2. Step-by-Step Implementation
2.1 Data Preparation
Just like in Scikit-learn, it's crucial to preprocess your data before applying K-Means in TensorFlow.
import numpy as np
import tensorflow as tf
from sklearn.preprocessing import StandardScaler
from sklearn.datasets import make_blobs
# Create a synthetic dataset
X, _ = make_blobs(n_samples=300, centers=4, cluster_std=0.60, random_state=42)
# Standardize the features
scaler = StandardScaler()
X_scaled = scaler.fit_transform(X)
2.2 Implementing K-Means in TensorFlow
TensorFlow provides the tf.compat.v1.estimator.experimental.KMeans
API for K-Means clustering. Here’s how you can implement it:
from tensorflow.compat.v1 import estimator
import tensorflow.compat.v1 as tf
tf.disable_v2_behavior()
# Define number of clusters
n_clusters = 4
# Convert data to TensorFlow tensors
input_fn = tf.compat.v1.estimator.inputs.numpy_input_fn(
{"x": X_scaled}, None, batch_size=128, num_epochs=None, shuffle=True)
# Initialize K-Means Estimator
kmeans = tf.compat.v1.estimator.experimental.KMeans(
num_clusters=n_clusters, use_mini_batch=False)
# Train the model
num_iterations = 10
previous_centers = None
for i in range(num_iterations):
kmeans.train(input_fn, steps=10)
# Compute cluster centers and labels
cluster_centers = kmeans.cluster_centers()
labels = list(kmeans.predict_cluster_index(input_fn))
print(f'Iteration {i+1}/{num_iterations}')
print(f'Cluster centers:\n{cluster_centers}\n')
# Check for convergence
if previous_centers is not None:
diff = cluster_centers - previous_centers
if np.linalg.norm(diff) < 1e-6:
print('Converged at iteration', i+1)
break
previous_centers = cluster_centers
2.3 Visualizing the Clusters
After fitting the model, you can visualize the clustering results:
import matplotlib.pyplot as plt
# Plot the clusters
plt.scatter(X_scaled[:, 0], X_scaled[:, 1], c=labels, cmap='viridis')
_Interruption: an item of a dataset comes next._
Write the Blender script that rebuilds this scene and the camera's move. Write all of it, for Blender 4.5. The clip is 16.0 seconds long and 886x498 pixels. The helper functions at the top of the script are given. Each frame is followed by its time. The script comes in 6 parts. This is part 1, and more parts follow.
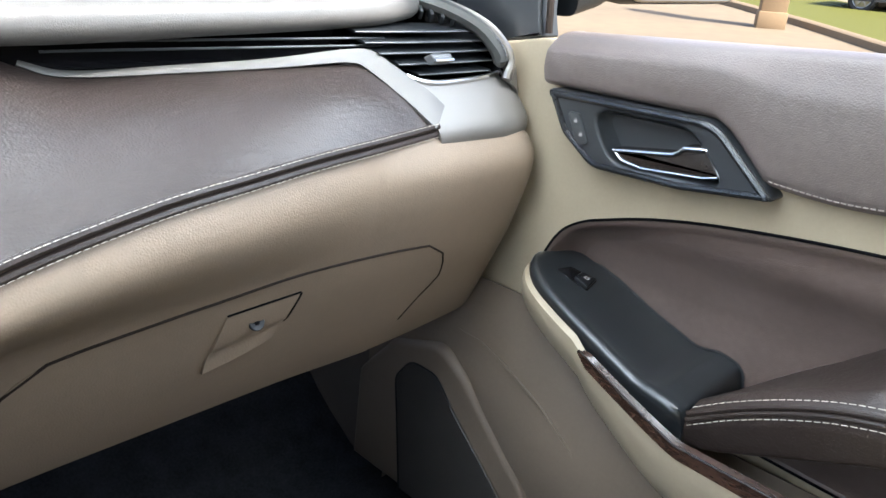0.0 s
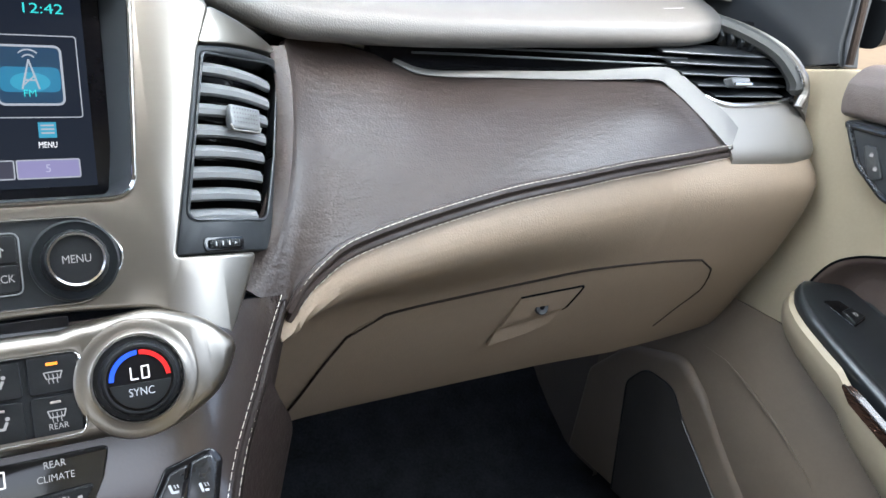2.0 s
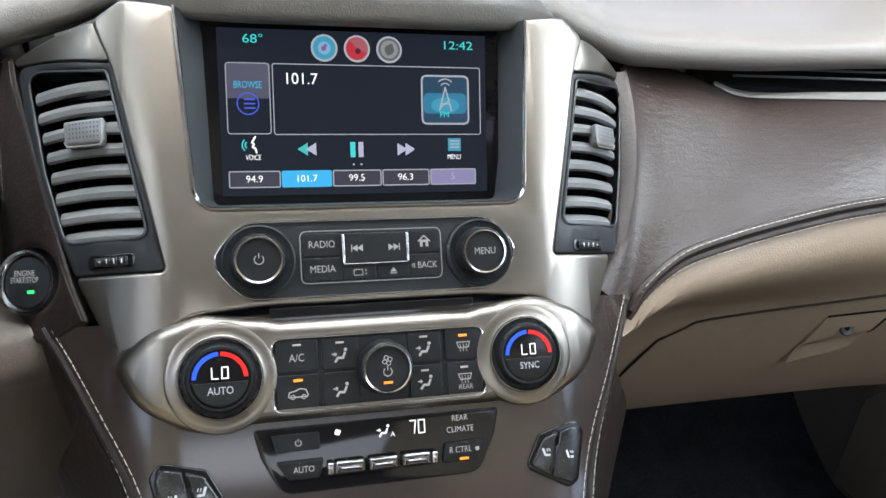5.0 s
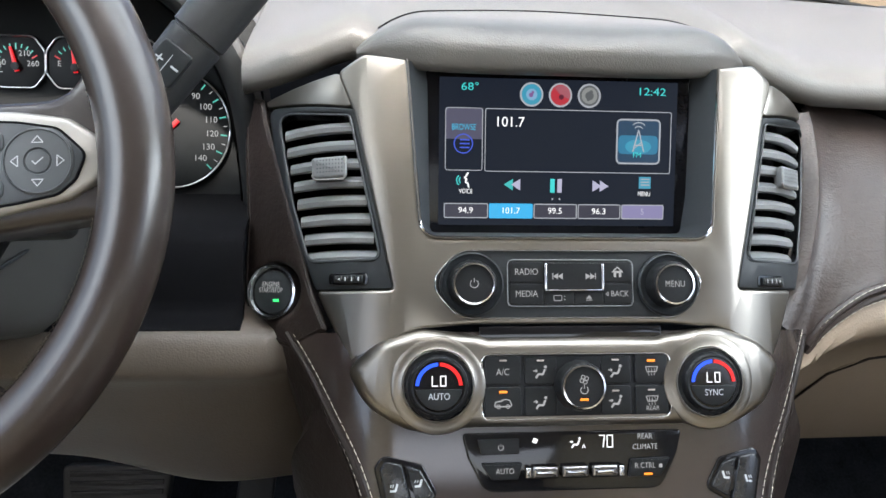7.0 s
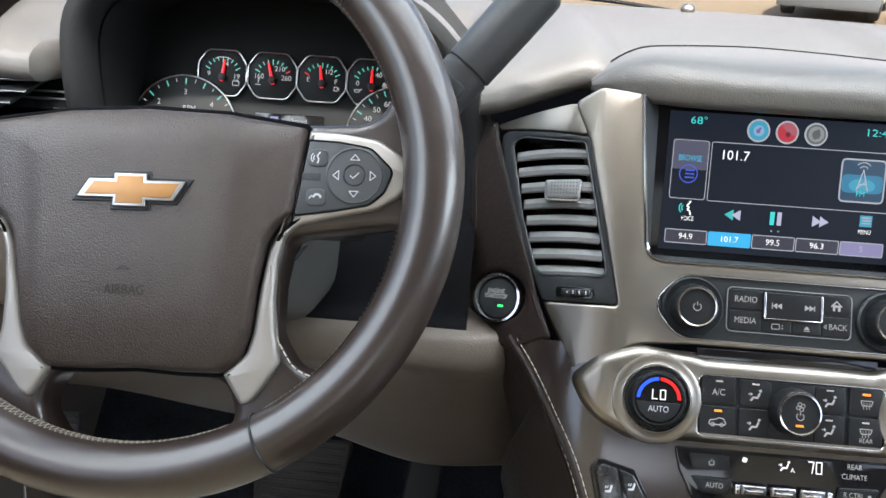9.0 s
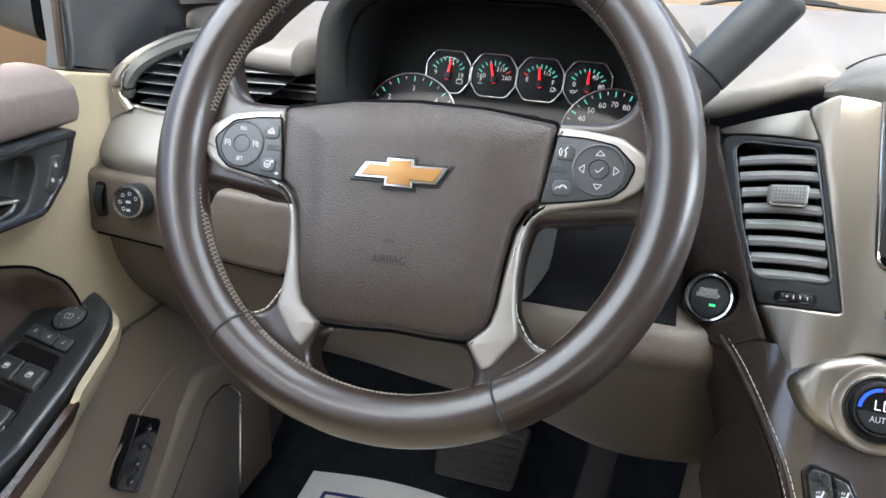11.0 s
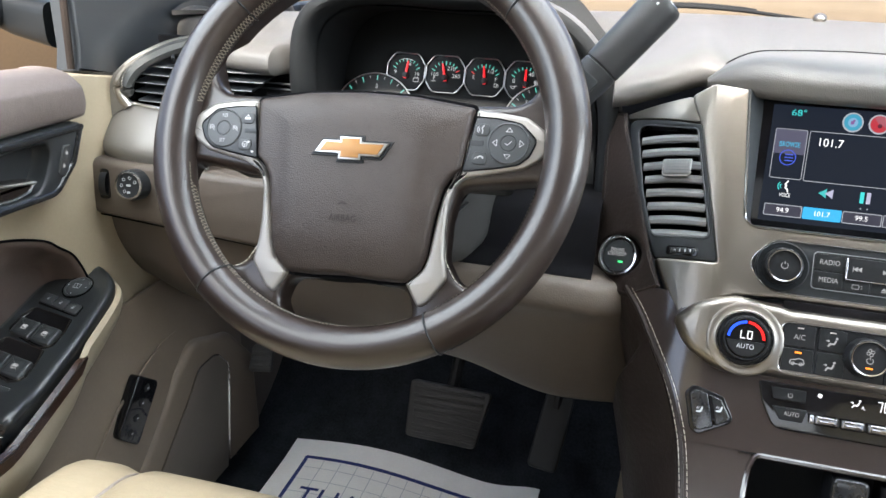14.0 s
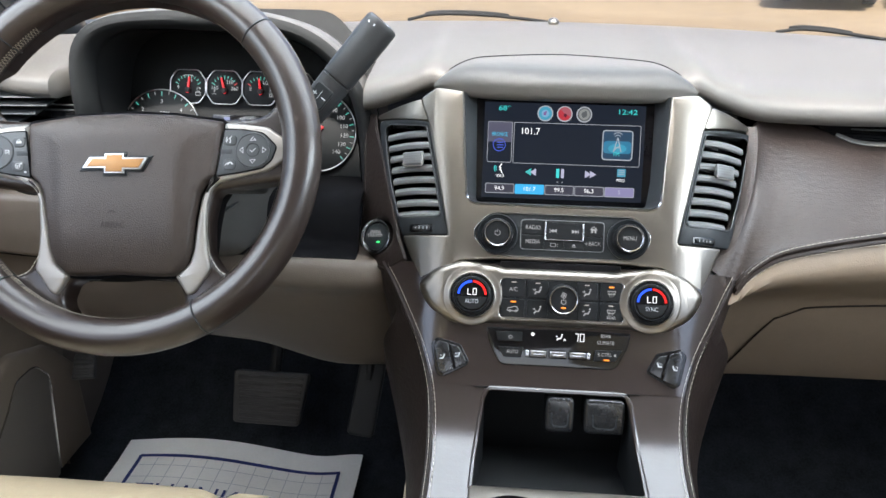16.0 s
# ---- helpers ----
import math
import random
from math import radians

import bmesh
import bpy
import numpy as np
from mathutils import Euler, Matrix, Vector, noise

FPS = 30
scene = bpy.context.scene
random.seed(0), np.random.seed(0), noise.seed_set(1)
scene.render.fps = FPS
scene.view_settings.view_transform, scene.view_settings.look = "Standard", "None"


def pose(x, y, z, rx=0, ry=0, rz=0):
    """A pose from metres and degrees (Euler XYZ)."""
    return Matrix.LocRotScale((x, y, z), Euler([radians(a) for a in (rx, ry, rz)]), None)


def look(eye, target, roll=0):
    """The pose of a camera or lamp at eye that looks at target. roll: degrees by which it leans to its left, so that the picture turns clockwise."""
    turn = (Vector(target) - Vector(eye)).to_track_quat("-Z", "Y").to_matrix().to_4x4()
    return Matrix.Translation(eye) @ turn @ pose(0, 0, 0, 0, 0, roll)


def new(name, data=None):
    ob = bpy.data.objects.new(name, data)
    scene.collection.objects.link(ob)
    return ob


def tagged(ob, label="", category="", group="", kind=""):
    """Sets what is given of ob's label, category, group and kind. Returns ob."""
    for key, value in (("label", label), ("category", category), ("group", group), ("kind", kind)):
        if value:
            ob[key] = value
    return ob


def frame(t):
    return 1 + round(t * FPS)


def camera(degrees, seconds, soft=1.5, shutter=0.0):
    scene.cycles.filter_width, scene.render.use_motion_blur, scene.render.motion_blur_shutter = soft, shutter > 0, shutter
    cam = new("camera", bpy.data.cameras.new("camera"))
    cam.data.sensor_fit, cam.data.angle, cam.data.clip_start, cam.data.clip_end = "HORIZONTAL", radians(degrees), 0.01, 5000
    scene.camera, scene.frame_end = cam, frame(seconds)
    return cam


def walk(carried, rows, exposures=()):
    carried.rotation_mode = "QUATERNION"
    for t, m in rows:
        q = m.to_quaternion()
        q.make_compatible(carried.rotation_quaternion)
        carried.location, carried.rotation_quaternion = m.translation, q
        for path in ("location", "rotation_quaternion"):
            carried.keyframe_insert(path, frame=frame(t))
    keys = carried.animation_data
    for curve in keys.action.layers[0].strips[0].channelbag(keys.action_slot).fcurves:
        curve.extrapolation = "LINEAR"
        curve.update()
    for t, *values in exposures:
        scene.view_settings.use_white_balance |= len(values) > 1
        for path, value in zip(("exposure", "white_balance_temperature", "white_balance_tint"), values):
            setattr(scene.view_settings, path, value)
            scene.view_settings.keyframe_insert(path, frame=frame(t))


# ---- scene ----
cam = camera(61.1, 16.0)
PATH = [
    (0, (0.15, -0.365, 0.744), (1.51, 0.912, 0.023), 4.5),
    (0.5, (0.123, -0.353, 0.748), (1.411, 0.986, 0.008), 5.7),
    (1, (0.089, -0.349, 0.743), (1.281, 1.075, -0.001), 6.6),
    (1.5, (0.058, -0.351, 0.745), (1.142, 1.155, 0.0), 6.8),
    (2, (0.04, -0.351, 0.748), (1.03, 1.217, -0.001), 6.9),
    (2.5, (0.024, -0.352, 0.749), (0.923, 1.27, 0.0), 6.5),
    (3, (0.004, -0.355, 0.748), (0.816, 1.314, 0.003), 5.9),
    (3.5, (-0.015, -0.358, 0.75), (0.714, 1.348, 0.005), 5.3),
    (4, (-0.033, -0.361, 0.749), (0.616, 1.377, 0.004), 4.8),
    (6.5, (-0.121, -0.389, 0.774), (0.166, 1.439, 0.015), 2.6),
    (7, (-0.134, -0.4, 0.783), (0.07, 1.441, 0.03), 2.6),
    (7.5, (-0.158, -0.409, 0.789), (-0.02, 1.445, 0.053), 2.9),
    (8, (-0.174, -0.419, 0.797), (-0.114, 1.441, 0.065), 3.2),
    (8.5, (-0.194, -0.432, 0.801), (-0.208, 1.426, 0.061), 3.4),
    (9, (-0.216, -0.44, 0.804), (-0.312, 1.408, 0.046), 3.3),
    (9.5, (-0.234, -0.449, 0.808), (-0.429, 1.384, 0.031), 2.9),
    (10, (-0.251, -0.458, 0.815), (-0.546, 1.357, 0.03), 2.6),
    (12.5, (-0.264, -0.55, 0.796), (-0.905, 1.185, 0.036), 2.7),
    (13, (-0.247, -0.569, 0.803), (-0.864, 1.174, 0.042), 2.6),
    (13.5, (-0.219, -0.581, 0.809), (-0.774, 1.184, 0.051), 2.4),
    (14, (-0.19, -0.592, 0.819), (-0.667, 1.198, 0.065), 2.0),
    (14.5, (-0.154, -0.606, 0.831), (-0.539, 1.208, 0.082), 1.7),
    (15, (-0.125, -0.625, 0.838), (-0.424, 1.209, 0.099), 1.3),
    (15.5, (-0.096, -0.654, 0.844), (-0.304, 1.192, 0.102), 1.1),
    (16, (-0.069, -0.683, 0.857), (-0.203, 1.162, 0.096), 0.9),
]
walk(cam, [(t, look(eye, target, roll)) for t, eye, target, roll in PATH], [(0.0, 1.9, 6300, 10), (1.5, 1.87, 6300, 10), (3.0, 1.6, 6400, 10), (6.5, 1.57, 6650, 10), (10.0, 1.7, 6550, 10), (12.5, 2.1, 6750, 10), (13.5, 1.9, 6700, 10), (16.0, 1.63, 6600, 10)])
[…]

plt.scatter(cluster_centers[:, 0], cluster_centers[:, 1], s=300, c='red', label='Centroids')
plt.title('K-Means Clustering in TensorFlow')
plt.xlabel('Feature 1')
plt.ylabel('Feature 2')
plt.legend()
plt.show()
2.4 Evaluating the Results
While TensorFlow doesn’t provide built-in metrics for clustering, you can evaluate the results using external libraries like Scikit-learn:
from sklearn.metrics import silhouette_score
# Calculate the silhouette score
silhouette_avg = silhouette_score(X_scaled, labels)
print(f'Silhouette Score: {silhouette_avg:.2f}')
3. Key Parameters and Their Effects
Understanding the key parameters in TensorFlow’s K-Means implementation is crucial for achieving optimal results:
- num_clusters: This defines the number of clusters for the algorithm to find.
- use_mini_batch: This parameter determines whether to use mini-batch K-Means, which is faster and more memory-efficient for large datasets.
- distance_metric: TensorFlow allows for different distance metrics, such as Euclidean or cosine, depending on your data’s nature.
4. Practical Tips for Using K-Means in TensorFlow
- Leverage TensorFlow’s Integration: Use TensorFlow’s K-Means when you need to integrate clustering into a broader deep learning pipeline or when working with TensorFlow models.
- Handling Large Datasets: Consider enabling mini-batch mode for large datasets to improve performance.
- Custom Distance Metrics: If your data has specific characteristics, experiment with different distance metrics to see which provides the best clustering results.
5. Conclusion
TensorFlow’s K-Means implementation provides a powerful and flexible tool for clustering, especially when you need to integrate it with other TensorFlow operations. By understanding the parameters and how to leverage TensorFlow’s capabilities, you can effectively apply K-Means to various unsupervised learning tasks.